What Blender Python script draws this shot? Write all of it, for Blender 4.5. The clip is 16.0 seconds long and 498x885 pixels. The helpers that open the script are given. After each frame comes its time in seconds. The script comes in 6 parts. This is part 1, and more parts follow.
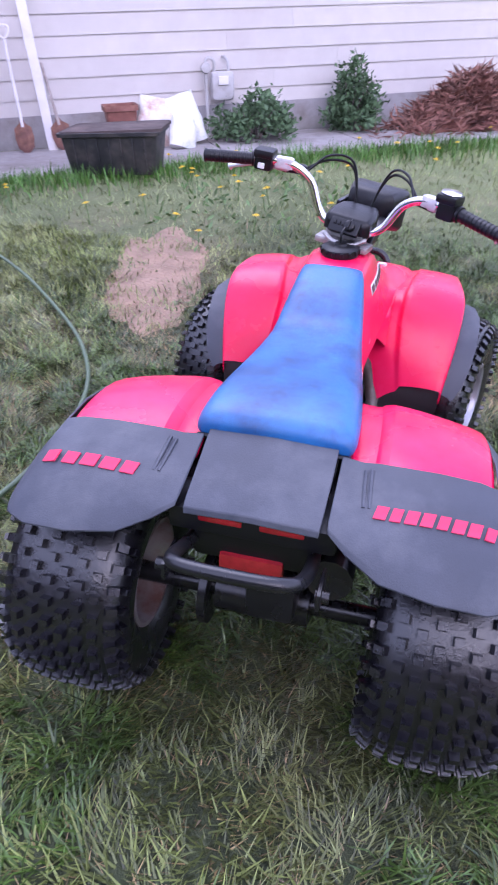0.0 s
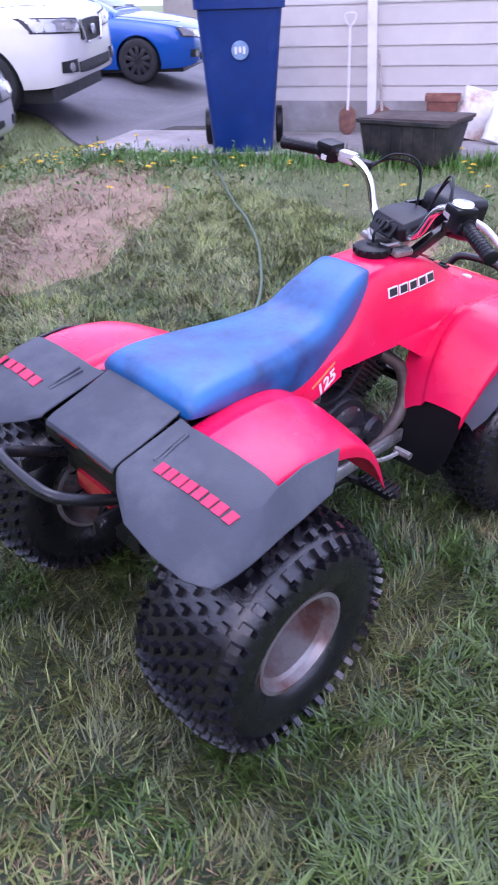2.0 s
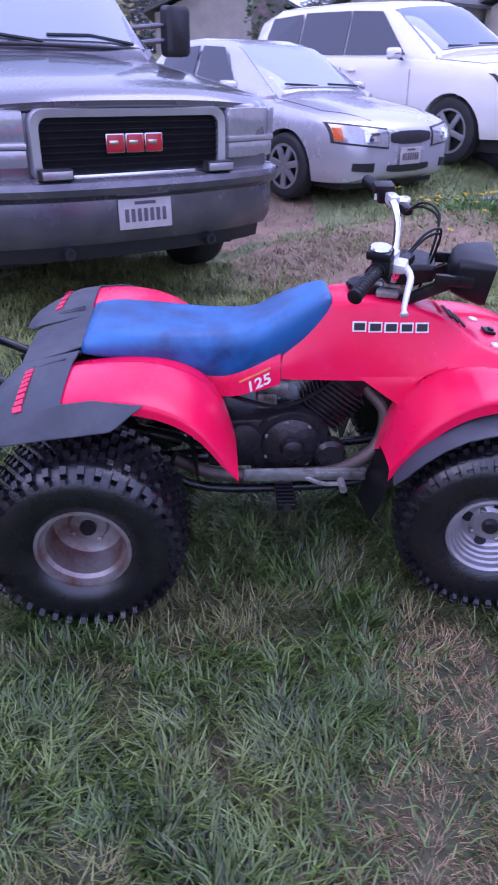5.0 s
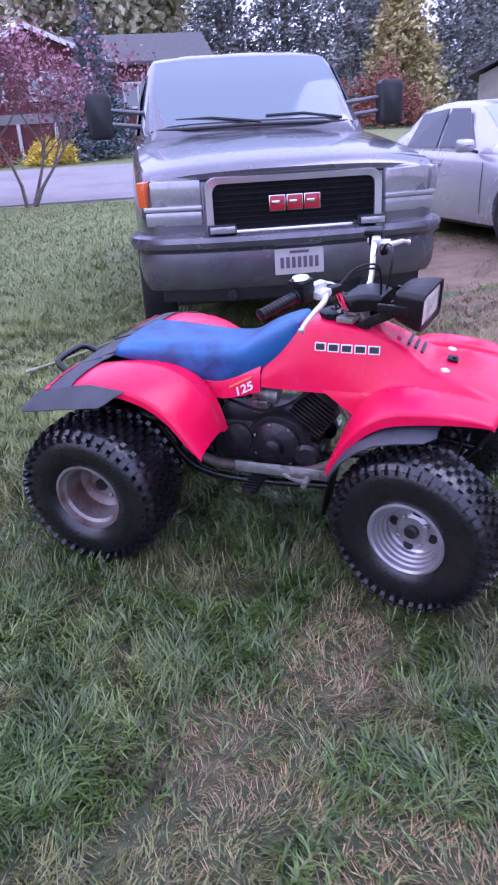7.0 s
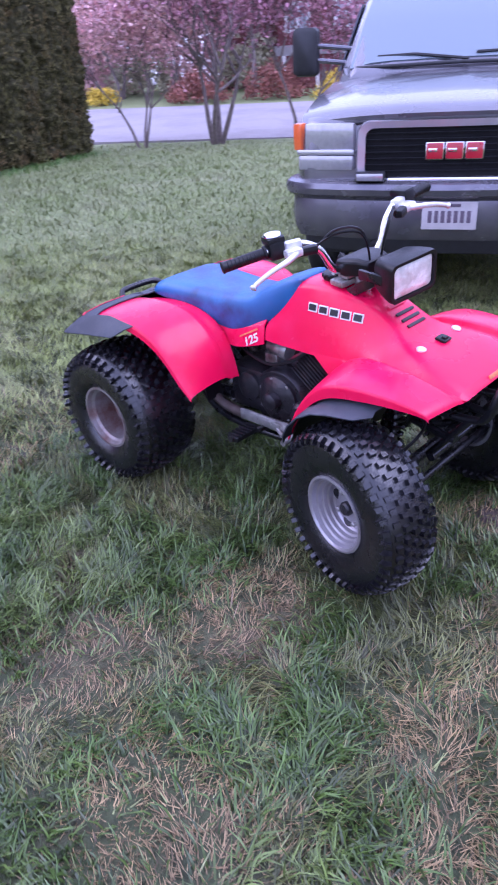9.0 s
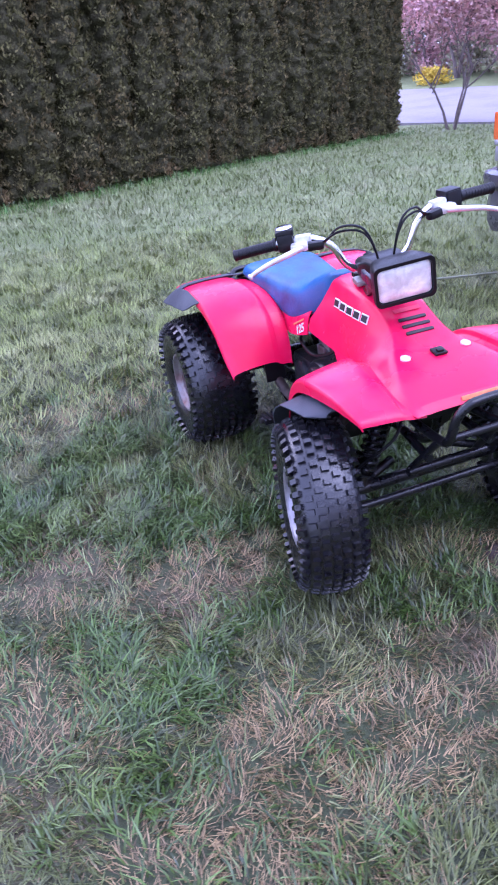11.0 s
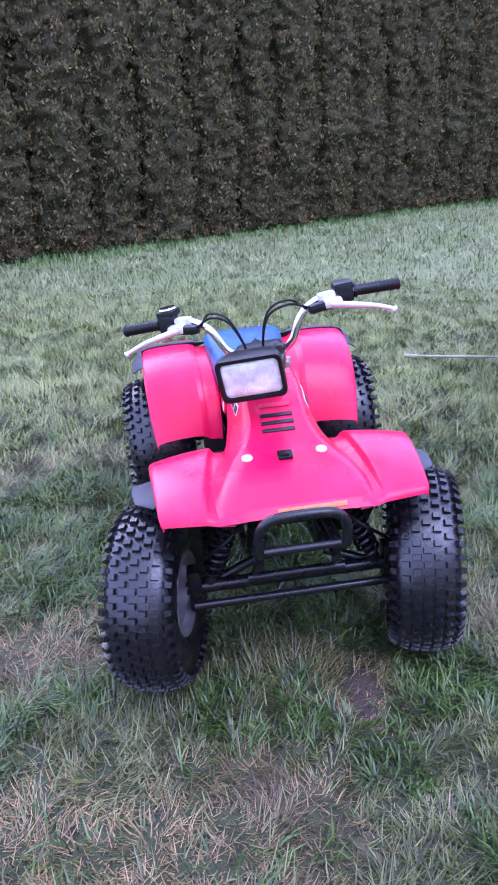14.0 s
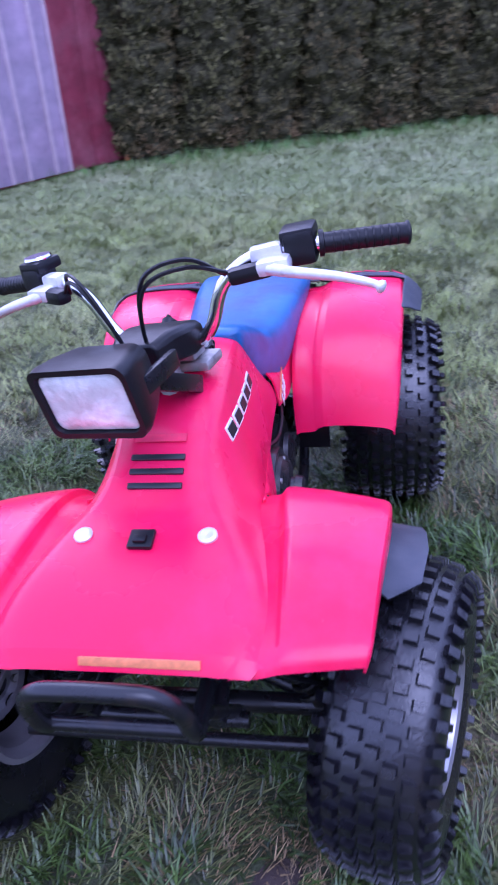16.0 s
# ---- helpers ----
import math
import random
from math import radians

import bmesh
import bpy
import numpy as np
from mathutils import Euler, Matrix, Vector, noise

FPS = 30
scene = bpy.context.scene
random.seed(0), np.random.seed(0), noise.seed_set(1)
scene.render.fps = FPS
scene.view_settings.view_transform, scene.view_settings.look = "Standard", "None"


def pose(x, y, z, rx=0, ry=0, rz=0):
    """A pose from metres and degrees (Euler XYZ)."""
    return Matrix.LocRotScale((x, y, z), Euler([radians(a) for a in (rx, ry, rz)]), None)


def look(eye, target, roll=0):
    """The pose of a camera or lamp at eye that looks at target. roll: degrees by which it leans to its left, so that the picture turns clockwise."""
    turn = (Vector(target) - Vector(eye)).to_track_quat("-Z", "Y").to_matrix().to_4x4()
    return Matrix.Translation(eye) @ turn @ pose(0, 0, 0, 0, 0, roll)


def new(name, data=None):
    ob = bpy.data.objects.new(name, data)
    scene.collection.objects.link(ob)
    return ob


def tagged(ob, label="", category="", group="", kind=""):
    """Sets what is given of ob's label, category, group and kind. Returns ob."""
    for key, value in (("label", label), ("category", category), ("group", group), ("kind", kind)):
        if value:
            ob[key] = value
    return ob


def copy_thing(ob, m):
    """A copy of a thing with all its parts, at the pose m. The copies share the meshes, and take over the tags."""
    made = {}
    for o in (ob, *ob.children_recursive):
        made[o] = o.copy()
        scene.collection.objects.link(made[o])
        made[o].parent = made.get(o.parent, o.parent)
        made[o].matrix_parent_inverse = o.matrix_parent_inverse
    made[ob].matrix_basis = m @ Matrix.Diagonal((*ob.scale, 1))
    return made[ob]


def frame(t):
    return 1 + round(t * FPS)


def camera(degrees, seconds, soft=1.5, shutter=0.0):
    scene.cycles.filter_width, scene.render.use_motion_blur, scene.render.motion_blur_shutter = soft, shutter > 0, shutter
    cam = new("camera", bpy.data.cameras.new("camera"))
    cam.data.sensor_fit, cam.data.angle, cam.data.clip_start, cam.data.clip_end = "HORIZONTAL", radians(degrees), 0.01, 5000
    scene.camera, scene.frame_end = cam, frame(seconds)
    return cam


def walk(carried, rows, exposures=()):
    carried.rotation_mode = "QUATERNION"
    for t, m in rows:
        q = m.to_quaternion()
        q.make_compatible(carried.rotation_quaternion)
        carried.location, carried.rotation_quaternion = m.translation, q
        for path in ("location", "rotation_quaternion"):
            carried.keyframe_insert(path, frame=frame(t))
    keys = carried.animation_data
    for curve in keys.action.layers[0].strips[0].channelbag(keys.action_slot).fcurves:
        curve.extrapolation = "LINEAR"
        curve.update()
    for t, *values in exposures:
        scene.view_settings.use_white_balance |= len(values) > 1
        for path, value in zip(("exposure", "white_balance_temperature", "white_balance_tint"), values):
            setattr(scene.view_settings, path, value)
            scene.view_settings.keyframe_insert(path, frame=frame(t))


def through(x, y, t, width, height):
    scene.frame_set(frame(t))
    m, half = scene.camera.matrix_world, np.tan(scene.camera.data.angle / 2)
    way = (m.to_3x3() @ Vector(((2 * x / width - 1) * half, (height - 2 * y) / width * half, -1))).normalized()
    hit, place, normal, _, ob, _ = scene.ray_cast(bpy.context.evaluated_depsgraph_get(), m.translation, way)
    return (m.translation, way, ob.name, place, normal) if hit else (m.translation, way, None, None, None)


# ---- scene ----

--- GIVEN INSTRUCTION ---
Copy out each line exactly, without the pictures.

--- COMPLETE OUTPUT ---
What Blender Python script draws this shot? Write all of it, for Blender 4.5. The clip is 16.0 seconds long and 498x885 pixels. The helpers that open the script are given. After each frame comes its time in seconds. The script comes in 6 parts. This is part 1, and more parts follow.
0.0 s
2.0 s
5.0 s
7.0 s
9.0 s
11.0 s
14.0 s
16.0 s
# ---- helpers ----
import math
import random
from math import radians

import bmesh
import bpy
import numpy as np
from mathutils import Euler, Matrix, Vector, noise

FPS = 30
scene = bpy.context.scene
random.seed(0), np.random.seed(0), noise.seed_set(1)
scene.render.fps = FPS
scene.view_settings.view_transform, scene.view_settings.look = "Standard", "None"


def pose(x, y, z, rx=0, ry=0, rz=0):
    """A pose from metres and degrees (Euler XYZ)."""
    return Matrix.LocRotScale((x, y, z), Euler([radians(a) for a in (rx, ry, rz)]), None)


def look(eye, target, roll=0):
    """The pose of a camera or lamp at eye that looks at target. roll: degrees by which it leans to its left, so that the picture turns clockwise."""
    turn = (Vector(target) - Vector(eye)).to_track_quat("-Z", "Y").to_matrix().to_4x4()
    return Matrix.Translation(eye) @ turn @ pose(0, 0, 0, 0, 0, roll)


def new(name, data=None):
    ob = bpy.data.objects.new(name, data)
    scene.collection.objects.link(ob)
    return ob


def tagged(ob, label="", category="", group="", kind=""):
    """Sets what is given of ob's label, category, group and kind. Returns ob."""
    for key, value in (("label", label), ("category", category), ("group", group), ("kind", kind)):
        if value:
            ob[key] = value
    return ob


def copy_thing(ob, m):
    """A copy of a thing with all its parts, at the pose m. The copies share the meshes, and take over the tags."""
    made = {}
    for o in (ob, *ob.children_recursive):
        made[o] = o.copy()
        scene.collection.objects.link(made[o])
        made[o].parent = made.get(o.parent, o.parent)
        made[o].matrix_parent_inverse = o.matrix_parent_inverse
    made[ob].matrix_basis = m @ Matrix.Diagonal((*ob.scale, 1))
    return made[ob]


def frame(t):
    return 1 + round(t * FPS)


def camera(degrees, seconds, soft=1.5, shutter=0.0):
    scene.cycles.filter_width, scene.render.use_motion_blur, scene.render.motion_blur_shutter = soft, shutter > 0, shutter
    cam = new("camera", bpy.data.cameras.new("camera"))
    cam.data.sensor_fit, cam.data.angle, cam.data.clip_start, cam.data.clip_end = "HORIZONTAL", radians(degrees), 0.01, 5000
    scene.camera, scene.frame_end = cam, frame(seconds)
    return cam


def walk(carried, rows, exposures=()):
    carried.rotation_mode = "QUATERNION"
    for t, m in rows:
        q = m.to_quaternion()
        q.make_compatible(carried.rotation_quaternion)
        carried.location, carried.rotation_quaternion = m.translation, q
        for path in ("location", "rotation_quaternion"):
            carried.keyframe_insert(path, frame=frame(t))
    keys = carried.animation_data
    for curve in keys.action.layers[0].strips[0].channelbag(keys.action_slot).fcurves:
        curve.extrapolation = "LINEAR"
        curve.update()
    for t, *values in exposures:
        scene.view_settings.use_white_balance |= len(values) > 1
        for path, value in zip(("exposure", "white_balance_temperature", "white_balance_tint"), values):
            setattr(scene.view_settings, path, value)
            scene.view_settings.keyframe_insert(path, frame=frame(t))


def through(x, y, t, width, height):
    scene.frame_set(frame(t))
    m, half = scene.camera.matrix_world, np.tan(scene.camera.data.angle / 2)
    way = (m.to_3x3() @ Vector(((2 * x / width - 1) * half, (height - 2 * y) / width * half, -1))).normalized()
    hit, place, normal, _, ob, _ = scene.ray_cast(bpy.context.evaluated_depsgraph_get(), m.translation, way)
    return (m.translation, way, ob.name, place, normal) if hit else (m.translation, way, None, None, None)


# ---- scene ----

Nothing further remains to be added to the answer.